Paradójicamente, hoy menos que nunca, nada parece estar
libre de las fantasías y los terrores milenaristas. Y
no a pesar de la racionalidad tecnológica sino precisamente
por ella.
En Independence Day, la faraónica maquinaria de
la invasión alienígena (y con ella toda una civilización)
colapsa por un discreto virus informático colocado por
la resistencia terráquea. Esta desproporción es
clave. En el tamaño y la complejidad del organismo reside
su propia vulnerabilidad. Una estructura elemental (digital,
binaria, sí-no, cero-uno)
ha disparado formas de altísima centralización
tecnológica. Ha permitido arquitecturas deslumbrantes
a condición de organizarlo todo. Una mónada leibniziana
todo lo puebla,
y un maná lo recorre y lo anima. El byte es la mónada.
La microelectricidad es maná.
Pero este gran poder,
y ese es el asunto, es extremadamente frágil. Sabotear
esta civilización es ahora un arte sencillo: por micróscópico
que sea el punto en el que se ejerza la acción de sabotaje,
sus consecuencias serán incalculables. Hackers,
terroristas informáticos, virus, enfermedades, errores.
Un escenario medieval barullento y un poco loco puebla el ciberespacio.
Parecen haberse acabado los tiempos de la guerra fría
y su dialéctica infantil (¿qué dialéctica
no lo es?), donde dos bandos discretos y reconocibles se disputaban
cansinamente una hegemonía, soñando ambos con la
aniquilación del adversario. Todos nuestros problemas
empezaban y terminaban en la gran conspiración enemiga.

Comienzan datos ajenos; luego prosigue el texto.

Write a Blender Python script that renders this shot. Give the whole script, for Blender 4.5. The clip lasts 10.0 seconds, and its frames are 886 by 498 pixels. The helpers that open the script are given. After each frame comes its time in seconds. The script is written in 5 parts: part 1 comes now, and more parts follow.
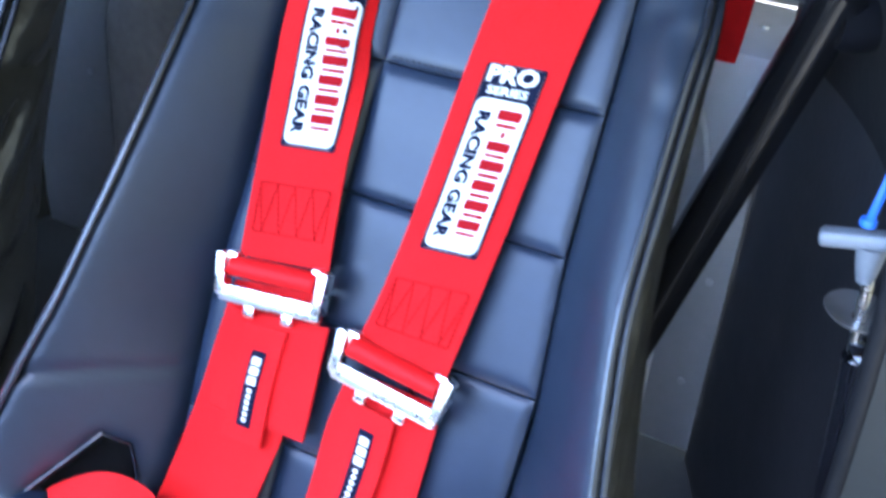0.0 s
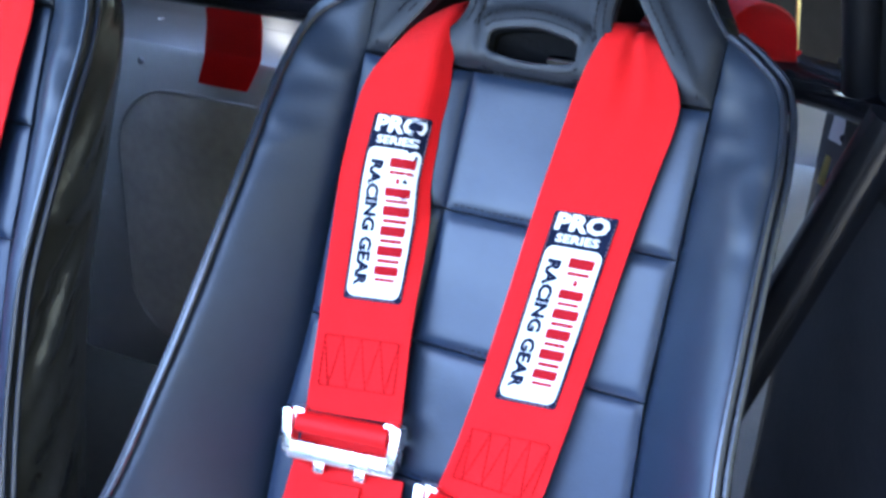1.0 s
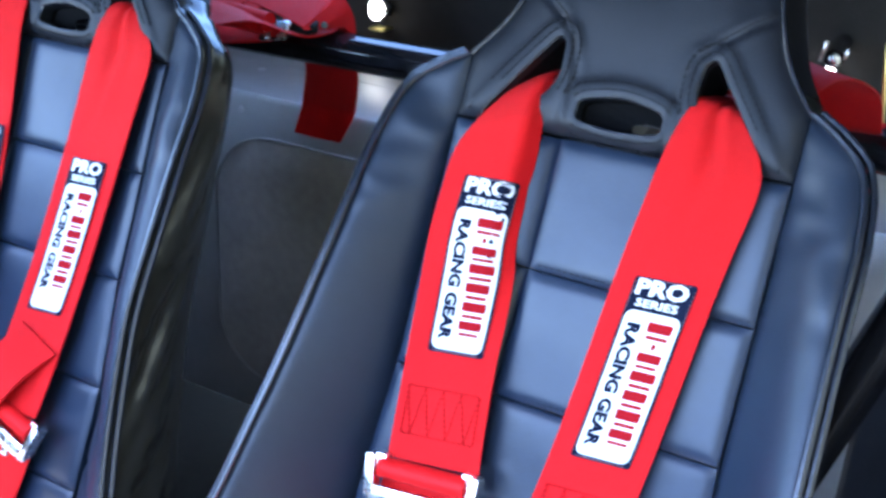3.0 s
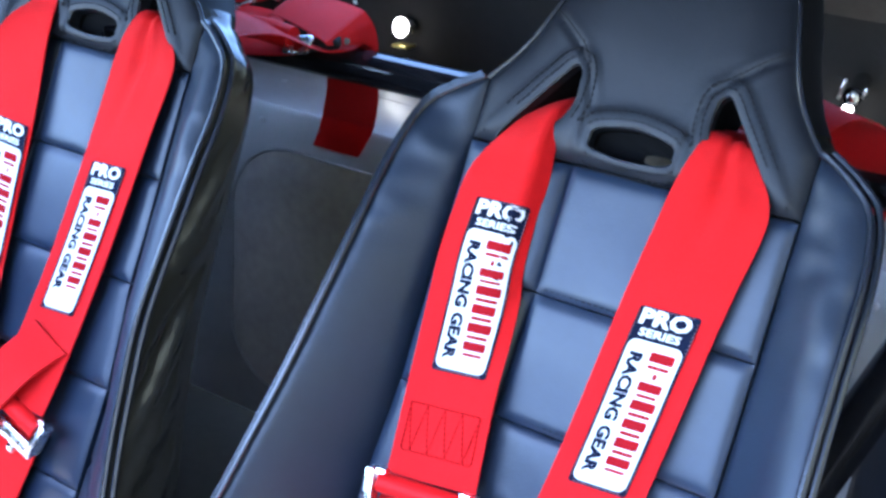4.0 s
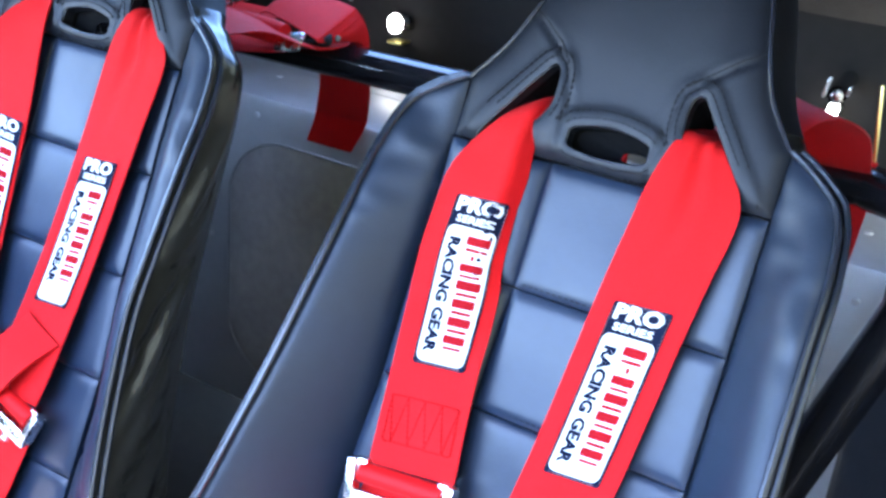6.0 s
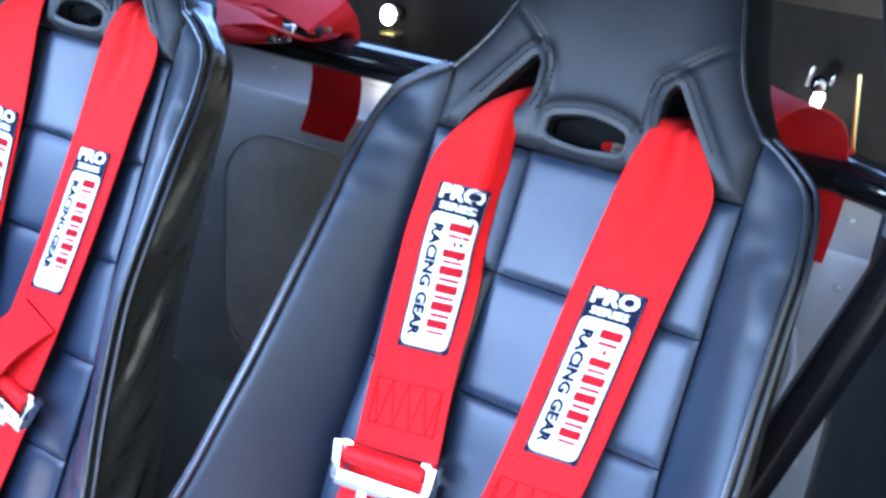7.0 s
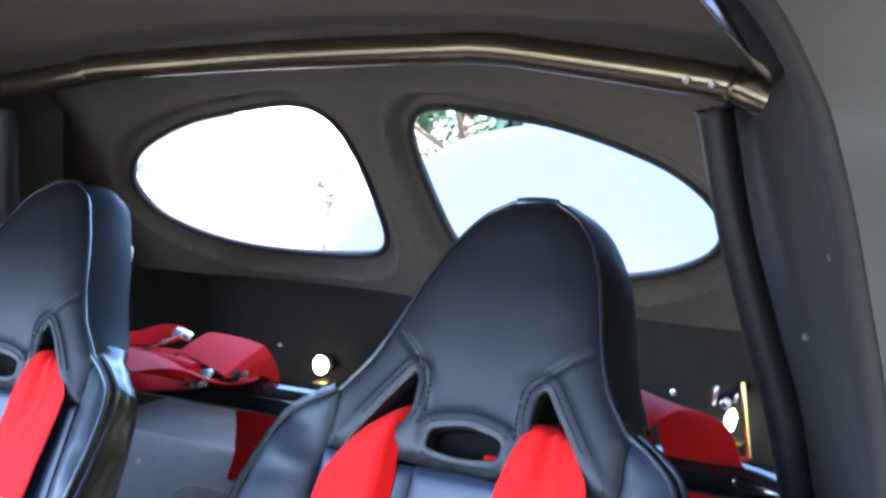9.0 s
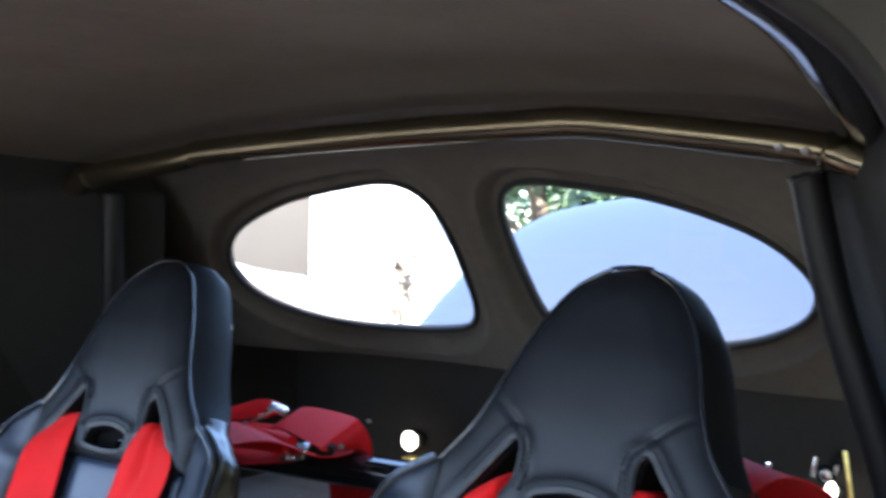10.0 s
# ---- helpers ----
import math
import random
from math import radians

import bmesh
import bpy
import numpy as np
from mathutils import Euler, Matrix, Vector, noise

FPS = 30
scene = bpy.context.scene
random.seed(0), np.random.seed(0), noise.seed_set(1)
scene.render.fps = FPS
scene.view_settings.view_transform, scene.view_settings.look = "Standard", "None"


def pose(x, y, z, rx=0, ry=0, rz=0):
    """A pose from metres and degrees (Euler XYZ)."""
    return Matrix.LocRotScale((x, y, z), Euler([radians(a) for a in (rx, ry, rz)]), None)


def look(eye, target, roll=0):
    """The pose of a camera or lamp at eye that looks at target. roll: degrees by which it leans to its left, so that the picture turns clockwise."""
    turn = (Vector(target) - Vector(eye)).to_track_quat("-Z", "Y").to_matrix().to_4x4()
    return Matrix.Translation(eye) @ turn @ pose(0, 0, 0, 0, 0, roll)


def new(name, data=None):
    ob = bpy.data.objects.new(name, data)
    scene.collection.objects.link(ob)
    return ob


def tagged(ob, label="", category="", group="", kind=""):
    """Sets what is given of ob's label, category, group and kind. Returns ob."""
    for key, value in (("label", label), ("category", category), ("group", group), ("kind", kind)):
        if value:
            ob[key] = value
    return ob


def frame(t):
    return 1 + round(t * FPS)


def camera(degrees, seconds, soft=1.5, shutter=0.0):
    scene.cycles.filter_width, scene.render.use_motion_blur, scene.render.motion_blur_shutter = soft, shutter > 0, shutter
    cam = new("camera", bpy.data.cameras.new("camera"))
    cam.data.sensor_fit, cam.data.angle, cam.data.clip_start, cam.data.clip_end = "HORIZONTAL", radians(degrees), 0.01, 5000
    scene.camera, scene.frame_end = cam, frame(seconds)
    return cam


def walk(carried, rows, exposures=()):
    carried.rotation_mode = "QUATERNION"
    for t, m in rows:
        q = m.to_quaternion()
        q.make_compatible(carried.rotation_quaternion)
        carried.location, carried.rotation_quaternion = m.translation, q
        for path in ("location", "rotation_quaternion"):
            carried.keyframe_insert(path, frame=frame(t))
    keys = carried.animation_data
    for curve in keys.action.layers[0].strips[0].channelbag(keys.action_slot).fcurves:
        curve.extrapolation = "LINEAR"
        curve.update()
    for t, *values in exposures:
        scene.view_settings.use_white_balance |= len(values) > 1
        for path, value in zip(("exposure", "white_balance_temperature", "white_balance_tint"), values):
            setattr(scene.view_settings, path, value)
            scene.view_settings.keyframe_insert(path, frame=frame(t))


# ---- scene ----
ROWS = [
    (0, look((0.3215, -0.7060, 0.9409), (-0.0417, 0.0899, 0.4566), 5.47)),
    (0.5, look((0.2661, -0.7292, 0.9488), (-0.0800, 0.0987, 0.5074), 5.23)),
    (1, look((0.2390, -0.7045, 0.9951), (-0.1144, 0.1225, 0.5578), 3.01)),
    (1.5, look((0.2410, -0.7046, 1.0046), (-0.1205, 0.1295, 0.5880), 2.05)),
    (2, look((0.2431, -0.7091, 1.0139), (-0.1135, 0.1246, 0.5923), 2.24)),
    (2.5, look((0.2432, -0.7198, 1.0193), (-0.1298, 0.1098, 0.6038), 2.98)),
    (3, look((0.2445, -0.7292, 1.0198), (-0.1850, 0.0781, 0.6150), 3.19)),
    (3.2, look((0.2466, -0.7364, 1.0221), (-0.1954, 0.0655, 0.6203), 3.63)),
    (4.3, look((0.2542, -0.7304, 1.0278), (-0.1913, 0.0748, 0.6365), 5.70)),
    (4.5, look((0.2555, -0.7302, 1.0290), (-0.1905, 0.0744, 0.6368), 5.69)),
    (5, look((0.2620, -0.7289, 1.0351), (-0.1861, 0.0721, 0.6381), 5.67)),
    (5.5, look((0.2687, -0.7306, 1.0354), (-0.1813, 0.0695, 0.6387), 5.65)),
    (7, look((0.3028, -0.7443, 1.0440), (-0.1487, 0.0497, 0.6369), 5.38)),
    (7.5, look((0.3231, -0.7471, 1.0371), (-0.1384, 0.0427, 0.6331), 4.72)),
    (7.7, look((0.3374, -0.7336, 1.0451), (-0.1393, 0.0561, 0.6590), 3.77)),
    (8, look((0.3533, -0.7200, 1.0512), (-0.1544, 0.0877, 0.7513), 2.75)),
    (8.2, look((0.3694, -0.7166, 1.0469), (-0.1513, 0.1036, 0.8099), 2.49)),
    (8.5, look((0.3936, -0.7115, 1.0404), (-0.1290, 0.1306, 0.9075), 2.11)),
    (8.7, look((0.3956, -0.7175, 1.0289), (-0.1230, 0.1343, 0.9539), 2.21)),
    (9, look((0.3984, -0.7264, 1.0116), (-0.1064, 0.1343, 0.9458), 2.36)),
    (9.3, look((0.3950, -0.7361, 1.0095), (-0.1037, 0.1275, 0.9351), 2.06)),
    (9.5, look((0.3932, -0.7429, 1.0088), (-0.1103, 0.1187, 0.9448), 1.81)),
    (9.6, look((0.3932, -0.7460, 1.0079), (-0.1171, 0.1127, 0.9590), 1.68)),
    (9.7, look((0.3933, -0.7489, 1.0065), (-0.1291, 0.1037, 0.9805), 1.57)),
    (10, look((0.3935, -0.7567, 1.0008), (-0.1736, 0.0668, 1.0114), 1.38)),
]
EXPOSURES = [(0.0, 4.36, 5400), (1.0, 4.42, 5380), (2.0, 4.26, 5360), (4.5, 4.40, 5370), (5.5, 4.58, 5430), (7.0, 4.76, 5540), (7.5, 4.84, 5600), (8.0, 5.24, 5750), (8.5, 5.44, 5760), (9.0, 4.76, 5720), (9.5, 4.12, 5920), (10.0, 3.88, 6120)]
cam = camera(46.0, 10.0, soft=3.0, shutter=0.5)
walk(cam, ROWS, exposures=[(t, e, k, 13) for t, e, k in EXPOSURES])

# ---------------------------------------------------------------- light
SUN_ELEV, SUN_AZ = 60.0, 163.0          # degrees; azimuth is measured from +y towards -x
world = bpy.data.worlds.new("sky")
scene.world = world
world.use_nodes = True
wn = world.node_tree
wn.nodes.clear()
sky = wn.nodes.new("ShaderNodeTexSky")
sky.sky_type, sky.sun_disc = 'NISHITA', False
sky.sun_elevation, sky.sun_rotation = radians(SUN_ELEV), radians(-SUN_AZ)
sky.air_density, sky.dust_density, sky.ozone_density = 1.0, 1.0, 1.5
wbg = wn.nodes.new("ShaderNodeBackground")
wbg.inputs["Strength"].default_value = 0.15
wout = wn.nodes.new("ShaderNodeOutputWorld")
wn.links.new(sky.outputs[0], wbg.inputs["Color"])
wn.links.new(wbg.outputs[0], wout.inputs["Surface"])
sun = new("sun", bpy.data.lights.new("sun", 'SUN'))
sun.data.energy, sun.data.angle, sun.data.color = 4.0, radians(0.55), (1.0, 0.95, 0.87)
_a, _e = radians(SUN_AZ), radians(SUN_ELEV)
sun.matrix_world = look((-6 * math.sin(_a), 6 * math.cos(_a), 6 * math.tan(_e)), (0, 0, 0))


# ---------------------------------------------------------------- materials
def material(name, color, rough=0.5, metal=0.0, var=0.0, var_scale=20.0, bump=0.0, bump_scale=200.0,
             bump2=0.0, bump2_scale=20.0, rough_var=0.0, coat=0.0, spec=0.5, sheen=0.0):
    m = bpy.data.materials.new(name)
    m.use_nodes = True
    nt = m.node_tree
    b = nt.nodes["Principled BSDF"]
    b.inputs["Base Color"].default_value = (*color, 1)
    b.inputs["Roughness"].default_value = rough
    b.inputs["Metallic"].default_value = metal
    b.inputs["Coat Weight"].default_value = coat
    b.inputs["Specular IOR Level"].default_value = spec
    b.inputs["Sheen Weight"].default_value = sheen
    tc = nt.nodes.new("ShaderNodeTexCoord")

    def noise_node(scale, detail=4.0):
        n = nt.nodes.new("ShaderNodeTexNoise")
        n.inputs["Scale"].default_value = scale
        n.inputs["Detail"].default_value = detail
        nt.links.new(tc.outputs["Object"], n.inputs["Vector"])
        return n

    if var > 0:
        n1, n2 = noise_node(var_scale), noise_node(var_scale * 7.3, 2.0)
        mix = nt.nodes.new("ShaderNodeMath")
        mix.operation = 'MULTIPLY_ADD'
        mix.inputs[1].default_value, mix.inputs[2].default_value = 0.4, 0.3
        nt.links.new(n2.outputs["Fac"], mix.inputs[0])
        add = nt.nodes.new("ShaderNodeMath")
        add.operation = 'MULTIPLY_ADD'
        add.inputs[1].default_value = 0.6
        nt.links.new(n1.outputs["Fac"], add.inputs[0])
        nt.links.new(mix.outputs[0], add.inputs[2])
        ramp = nt.nodes.new("ShaderNodeMapRange")
        ramp.inputs["From Min"].default_value, ramp.inputs["From Max"].default_value = 0.55, 1.0
        ramp.inputs["To Min"].default_value, ramp.inputs["To Max"].default_value = 1 - var, 1 + var
        nt.links.new(add.outputs[0], ramp.inputs["Value"])
        mul = nt.nodes.new("ShaderNodeVectorMath")
        mul.operation = 'SCALE'
        mul.inputs[0].default_value = color
        nt.links.new(ramp.outputs[0], mul.inputs["Scale"])
        nt.links.new(mul.outputs[0], b.inputs["Base Color"])
        if rough_var > 0:
            rr = nt.nodes.new("ShaderNodeMapRange")
            rr.inputs["From Min"].default_value, rr.inputs["From Max"].default_value = 0.3, 0.7
            rr.inputs["To Min"].default_value, rr.inputs["To Max"].default_value = rough - rough_var, rough + rough_var
            nt.links.new(n1.outputs["Fac"], rr.inputs["Value"])
            nt.links.new(rr.outputs[0], b.inputs["Roughness"])
    prev = None
    for amount, scale in ((bump, bump_scale), (bump2, bump2_scale)):
        if amount > 0:
            n = noise_node(scale, 3.0)
            bp = nt.nodes.new("ShaderNodeBump")
            bp.inputs["Strength"].default_value = 1.0
            bp.inputs["Distance"].default_value = amount
            nt.links.new(n.outputs["Fac"], bp.inputs["Height"])
            if prev:
                nt.links.new(prev.outputs[0], bp.inputs["Normal"])
            prev = bp
    if prev:
        nt.links.new(prev.outputs[0], b.inputs["Normal"])
    return m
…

La civilización iba a sucumbir con un gran estallido final,
luego de un vasto complot y de un violento enfrentamiento.
Pero en el año
2000, sabido es, la civilización tecnológica occidental
va a infartar. No hay un enemigo allá afuera (en realidad,
no hay afuera). El lado oscuro de la fuerza no va
a reclamar esta catástrofe como un triunfo. No es una
venganza tardía del socialismo real contra el poscapitalismo
informático. No es un golpe del fundamentalismo árabe
o
de las hordas irracionalistas y desconformes. Ni siquiera es
un acto de sabotaje que termina por contaminar impensadamente
a todo el macroorganismo debido al Gran Error estructural de
haber subordinado todo al mismo principio constructivo, negligenciando
la innegable energía vital de lo diverso. La causa del
gran final es chata, inintencional. Como la propia Muerte, es
una distracción, un error, un blooper: alguien
se olvidó de dar cuerda al reloj. Oops.